Total Attendance by Region from 2019 to 2022

Next, we specifically look at the trend of Attendance from 2019 to 2022 based on the Region variable.

 theme_park|> 
  group_by(Region, Year)  |> 
  summarize(attend_sum = mean(Attendance)) |> 
  plot_ly(x = ~Year, y = ~attend_sum, color = ~Region,
          type = "scatter", mode = 'point', colors = "viridis") |> 
    layout(annotations = 
 list(x = 1, y = 1, text = "Plot 2: Change in Attendance for Each Region", 
      showarrow = F, xref='paper', yref='paper', 
      xanchor='right', yanchor='auto', xshift=0, yshift=0,
      font=list(size=15))
 )
## `summarise()` has grouped output by 'Region'. You can override using the
## `.groups` argument.
  • Similar attendance fluctuation for most regions
  • Only EMEA has an attendance drop from 2021 to 2022

Descriptive Analysis For All Data (Worldwide Top 25)

theme_full = 
  read_csv("ultimate data.csv")
## Rows: 920 Columns: 7
## ── Column specification ────────────────────────────────────────────────────────
## Delimiter: ","
## chr (5): Park_Name, City, Country, Type, Region
## dbl (2): Year, Attendance
## 
## ℹ Use `spec()` to retrieve the full column specification for this data.
## ℹ Specify the column types or set `show_col_types = FALSE` to quiet this message.

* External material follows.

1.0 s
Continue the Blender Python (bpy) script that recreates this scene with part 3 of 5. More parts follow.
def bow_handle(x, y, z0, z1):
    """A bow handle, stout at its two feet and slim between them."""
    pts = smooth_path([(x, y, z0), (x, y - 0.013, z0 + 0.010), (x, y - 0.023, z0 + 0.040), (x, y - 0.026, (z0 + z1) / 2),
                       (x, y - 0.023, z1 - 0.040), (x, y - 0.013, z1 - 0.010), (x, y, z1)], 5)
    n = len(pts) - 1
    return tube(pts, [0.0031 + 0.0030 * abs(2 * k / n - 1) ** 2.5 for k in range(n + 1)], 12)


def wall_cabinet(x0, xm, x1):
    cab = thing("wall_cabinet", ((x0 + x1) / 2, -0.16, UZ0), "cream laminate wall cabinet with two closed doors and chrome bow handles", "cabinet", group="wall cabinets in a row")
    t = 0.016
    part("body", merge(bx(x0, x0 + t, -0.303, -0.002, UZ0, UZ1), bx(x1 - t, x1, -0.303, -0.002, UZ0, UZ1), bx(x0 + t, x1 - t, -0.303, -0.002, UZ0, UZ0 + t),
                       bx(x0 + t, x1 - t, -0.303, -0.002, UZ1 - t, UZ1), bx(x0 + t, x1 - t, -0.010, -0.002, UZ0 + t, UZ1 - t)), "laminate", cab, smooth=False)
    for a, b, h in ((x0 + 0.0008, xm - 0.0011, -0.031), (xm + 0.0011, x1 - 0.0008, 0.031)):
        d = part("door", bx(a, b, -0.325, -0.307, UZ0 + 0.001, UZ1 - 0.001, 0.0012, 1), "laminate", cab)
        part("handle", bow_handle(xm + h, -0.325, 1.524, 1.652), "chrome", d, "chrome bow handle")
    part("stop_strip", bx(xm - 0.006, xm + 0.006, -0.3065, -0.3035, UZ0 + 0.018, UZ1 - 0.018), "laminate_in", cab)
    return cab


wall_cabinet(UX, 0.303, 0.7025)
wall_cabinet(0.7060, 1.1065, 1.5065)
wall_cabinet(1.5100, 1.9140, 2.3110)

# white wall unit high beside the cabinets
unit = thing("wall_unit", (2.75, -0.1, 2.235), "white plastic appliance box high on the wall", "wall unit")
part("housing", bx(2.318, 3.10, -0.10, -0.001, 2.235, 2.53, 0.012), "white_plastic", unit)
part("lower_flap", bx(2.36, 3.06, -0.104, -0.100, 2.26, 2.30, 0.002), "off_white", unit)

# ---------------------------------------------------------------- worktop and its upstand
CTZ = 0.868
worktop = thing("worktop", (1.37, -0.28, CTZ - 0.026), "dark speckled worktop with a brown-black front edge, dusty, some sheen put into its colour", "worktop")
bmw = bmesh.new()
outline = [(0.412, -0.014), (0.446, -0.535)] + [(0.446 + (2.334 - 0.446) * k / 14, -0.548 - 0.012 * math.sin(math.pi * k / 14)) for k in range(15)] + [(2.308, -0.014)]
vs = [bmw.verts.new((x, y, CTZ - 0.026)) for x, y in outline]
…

Top 25 theme park from worldwide’s sum attendance by different country.

Looking at the plot 1, we found that there was too much data for outliers, so we did another data analysis based on Top 25 theme park, which is labled as Worldwide on the region variable.

We use “Worldwide” to rank the top 25 theme parks by total number of visitors in different countries. According to the icon, we can get:

ANOVA test

Based on Type of Facilities

The first ANOVA test focuses on the Type variable in our data set. The null hypothesis and alternative hypothesis are listed as follow:

\[H_0: \mu_{\text{Amusement/Theme Park}} = \mu_{\text{Water Park}} = \mu_{\text{Museum}} ~~ \text{vs} ~~ H_1: \text{at least two means are not equal}\]

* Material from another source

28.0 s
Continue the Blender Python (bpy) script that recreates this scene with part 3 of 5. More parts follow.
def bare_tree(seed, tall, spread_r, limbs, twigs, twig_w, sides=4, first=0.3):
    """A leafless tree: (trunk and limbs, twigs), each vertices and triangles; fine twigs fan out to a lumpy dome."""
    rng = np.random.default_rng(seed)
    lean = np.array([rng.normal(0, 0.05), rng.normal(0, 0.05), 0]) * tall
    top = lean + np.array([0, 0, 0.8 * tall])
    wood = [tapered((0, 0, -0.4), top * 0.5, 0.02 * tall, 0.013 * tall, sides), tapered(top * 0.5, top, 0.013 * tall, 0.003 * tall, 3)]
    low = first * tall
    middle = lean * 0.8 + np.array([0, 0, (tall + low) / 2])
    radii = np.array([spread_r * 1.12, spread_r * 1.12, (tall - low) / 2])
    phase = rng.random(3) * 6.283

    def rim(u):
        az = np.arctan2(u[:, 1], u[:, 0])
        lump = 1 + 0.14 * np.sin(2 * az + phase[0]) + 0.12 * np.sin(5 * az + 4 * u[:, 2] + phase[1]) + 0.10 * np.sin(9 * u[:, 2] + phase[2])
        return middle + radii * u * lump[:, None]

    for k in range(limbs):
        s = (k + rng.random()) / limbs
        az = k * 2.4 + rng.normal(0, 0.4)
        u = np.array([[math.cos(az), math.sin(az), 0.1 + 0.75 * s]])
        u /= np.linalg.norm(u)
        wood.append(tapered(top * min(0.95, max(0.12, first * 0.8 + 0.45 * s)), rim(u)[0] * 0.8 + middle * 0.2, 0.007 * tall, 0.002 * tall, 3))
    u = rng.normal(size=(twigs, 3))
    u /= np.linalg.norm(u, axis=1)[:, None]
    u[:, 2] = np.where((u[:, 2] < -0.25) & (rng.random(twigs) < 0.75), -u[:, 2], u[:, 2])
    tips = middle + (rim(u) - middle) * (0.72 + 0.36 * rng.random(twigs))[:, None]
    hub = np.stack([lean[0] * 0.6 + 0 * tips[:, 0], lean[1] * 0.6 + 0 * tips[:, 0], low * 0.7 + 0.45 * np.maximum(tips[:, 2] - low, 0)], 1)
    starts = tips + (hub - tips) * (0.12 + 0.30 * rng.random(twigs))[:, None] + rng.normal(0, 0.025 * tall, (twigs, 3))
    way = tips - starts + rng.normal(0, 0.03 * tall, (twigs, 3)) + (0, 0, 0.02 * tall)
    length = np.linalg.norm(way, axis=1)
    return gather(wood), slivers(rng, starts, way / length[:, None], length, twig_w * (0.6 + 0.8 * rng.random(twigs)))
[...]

anova_1 = aov(Attendance ~ Type, data = theme_park)

summary(anova_1)
##              Df    Sum Sq   Mean Sq F value Pr(>F)    
## Type          2 1.127e+17 5.635e+16   105.3 <2e-16 ***
## Residuals   737 3.944e+17 5.351e+14                   
## ---
## Signif. codes:  0 '***' 0.001 '**' 0.01 '*' 0.05 '.' 0.1 ' ' 1

With a p-value of less than 2e-16, we would reject the null hypothesis. We have evidence that at least two of the means are not equal. Meaning the mean attendance among type groups is different for at least two groups in the Type variable.

Based on thr Type of Year

The Second ANOVA test focuses on the Year variable in our data set. The null hypothesis and alternative hypothesis are listed as follow:

\[H_0: \mu_{\text{2019}} = \mu_{\text{2020}} = \mu_{\text{2021}}= \mu_{\text{2022}} ~~ \text{vs} ~~ H_1: \text{at least two means are not equal}\]

dat = 
  theme_full |> 
  filter(
    Region != c("Worldwide")
    ) |> 
  mutate(
    Year = as.factor(Year)
  ) 

anova2 = aov(Attendance ~ Year , data = dat) |> 
  summary()

With a p-value of less than 2e-16, we would reject the null hypothesis. We have evidence that at least two of the means are not equal. Meaning the mean attendance among year groups is different for at least two groups.